My thirty-something friends tell me theirs is a decade of profound realization. Of shoes. Of self. But mostly, about men. What follows is the Cliff’s Notes version, as substantiated by SATC. For more profound realizations see Part 1 of this anthology:
- Never move for a man, especially to a foreign country. You will ultimately suffer bouts of loneliness and separation anxiety, intensified when you realize you don’t know how to ask for your shoe size in another language.
- Don’t go into debt spending on new shoes with no other purpose than outshining his new girlfriend. You’re better than that.
- When you feel compelled to dress in disguise and follow him around town, throw in the towel. You’re better than that too.
- If his mother still draws his bath and goes by the name of Bunny, start hopping in the opposite direction, pronto.
- Written notes—specifically Post-its—are never an acceptable means of clinching a breakup.
- It’s best to find out that Studio 54 is part of his past before you start to fall for him. Never underestimate the power of Google.
- It’s best to find out that your groom is impotent before your wedding night.
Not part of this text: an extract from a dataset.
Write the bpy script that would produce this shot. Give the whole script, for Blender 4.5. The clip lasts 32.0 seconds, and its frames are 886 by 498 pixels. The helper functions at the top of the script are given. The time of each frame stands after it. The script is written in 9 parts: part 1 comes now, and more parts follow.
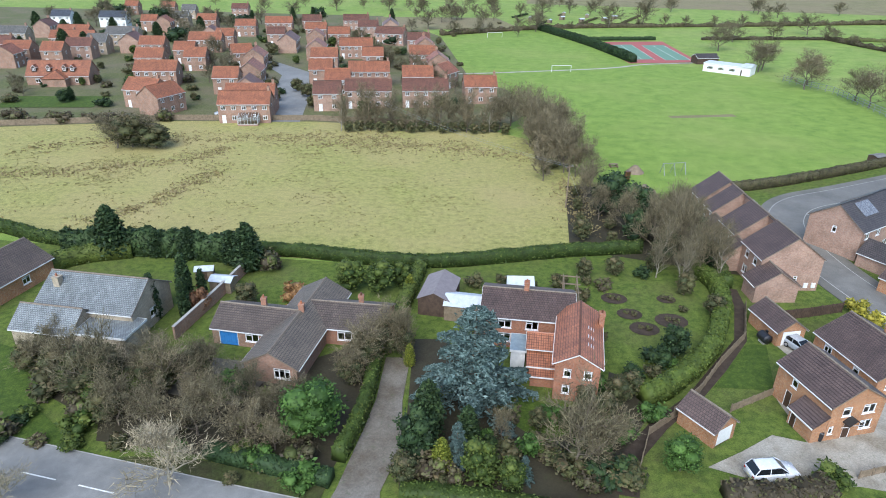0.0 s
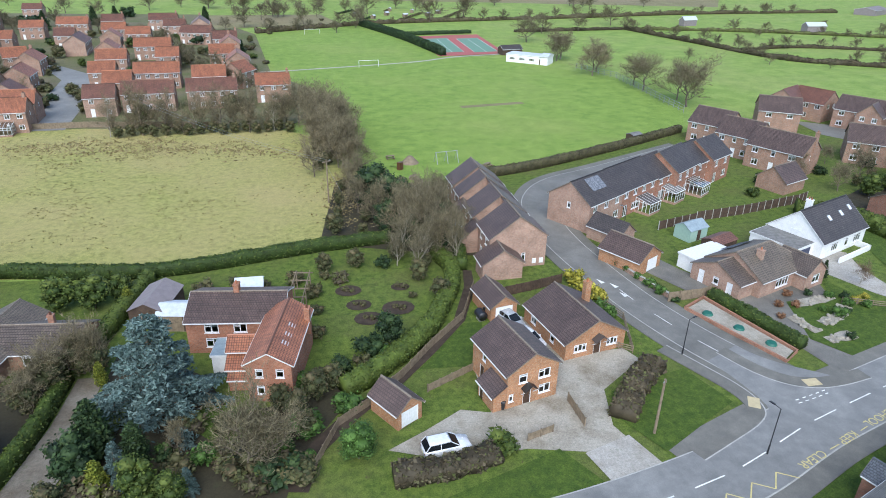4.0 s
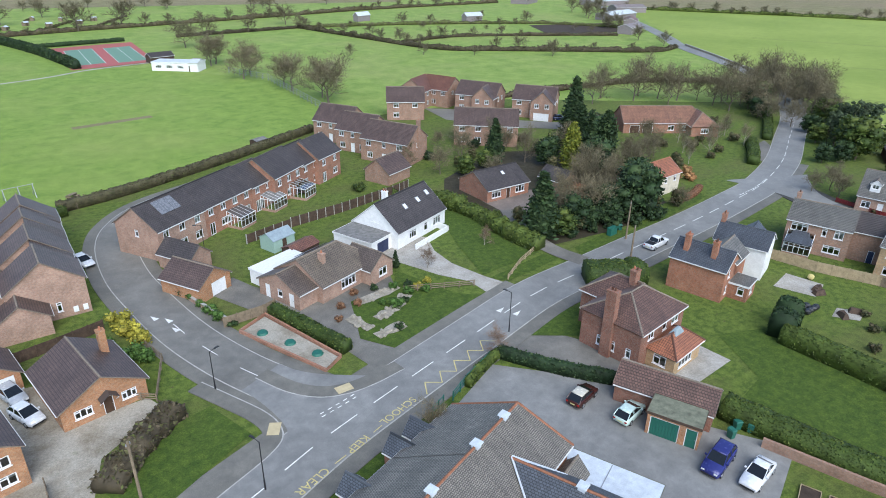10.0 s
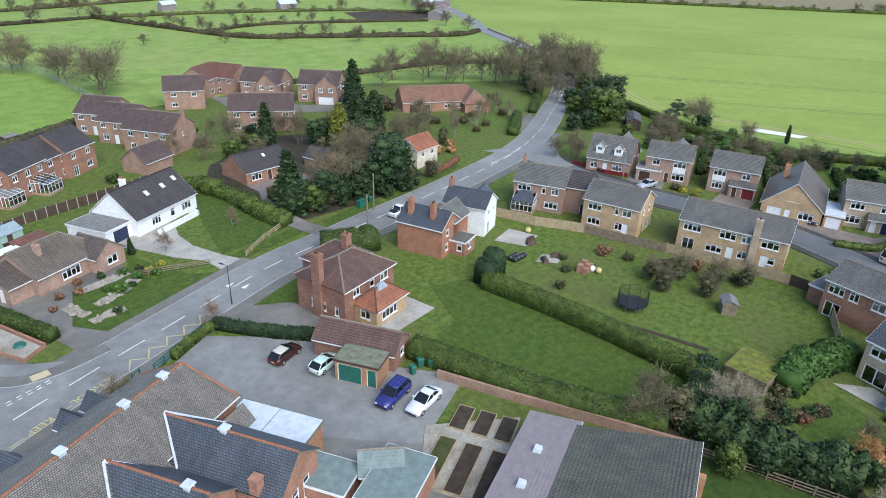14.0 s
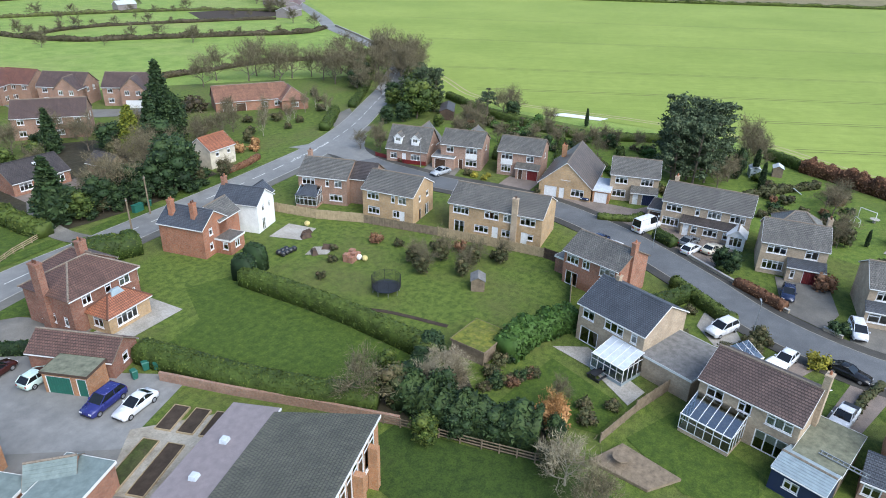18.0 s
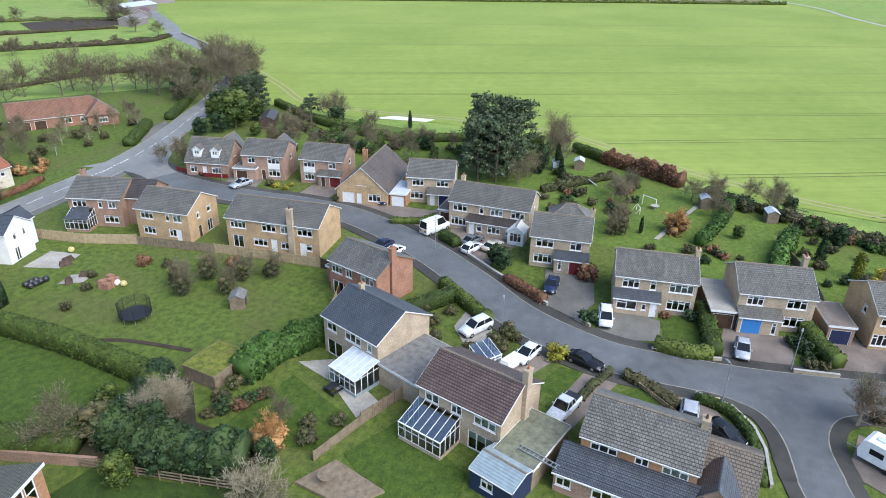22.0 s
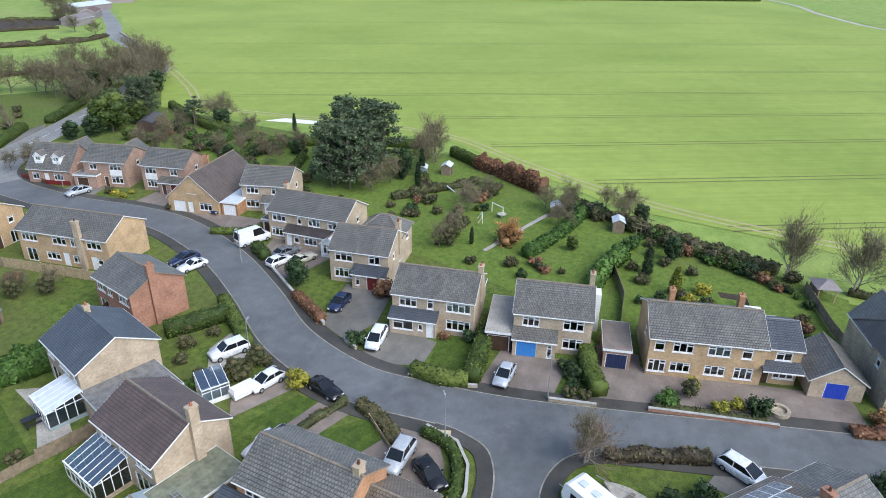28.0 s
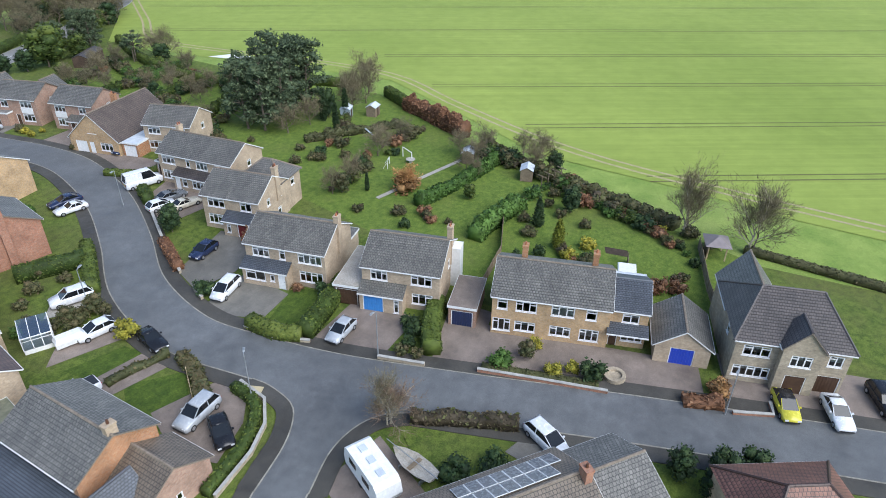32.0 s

Unfortunately, there are some things Google won’t tell you.
- Don’t fess up to sleeping with someone else unless you are prepared to face The End.
- In the early phase of a relationship, if you need to resort to wearing Maribou heels to spice things up, the chemistry’s just not there. Move on.
- If he can’t handle your career’s success, that’s one more reason to consider him chopped burger.
- Don’t limit yourself to one “type.” If you overlook the short, furry, and bald guys, you may miss out on the best ugly sex of your life.
- If your friends don’t like him or suspect he’s gay, the jig is up.
- If he passes up your offer for a nightcap, he’s just not that into you.
- If you pass up his offer to take you to dinner so you can go shoe shopping, you’re just not that into him.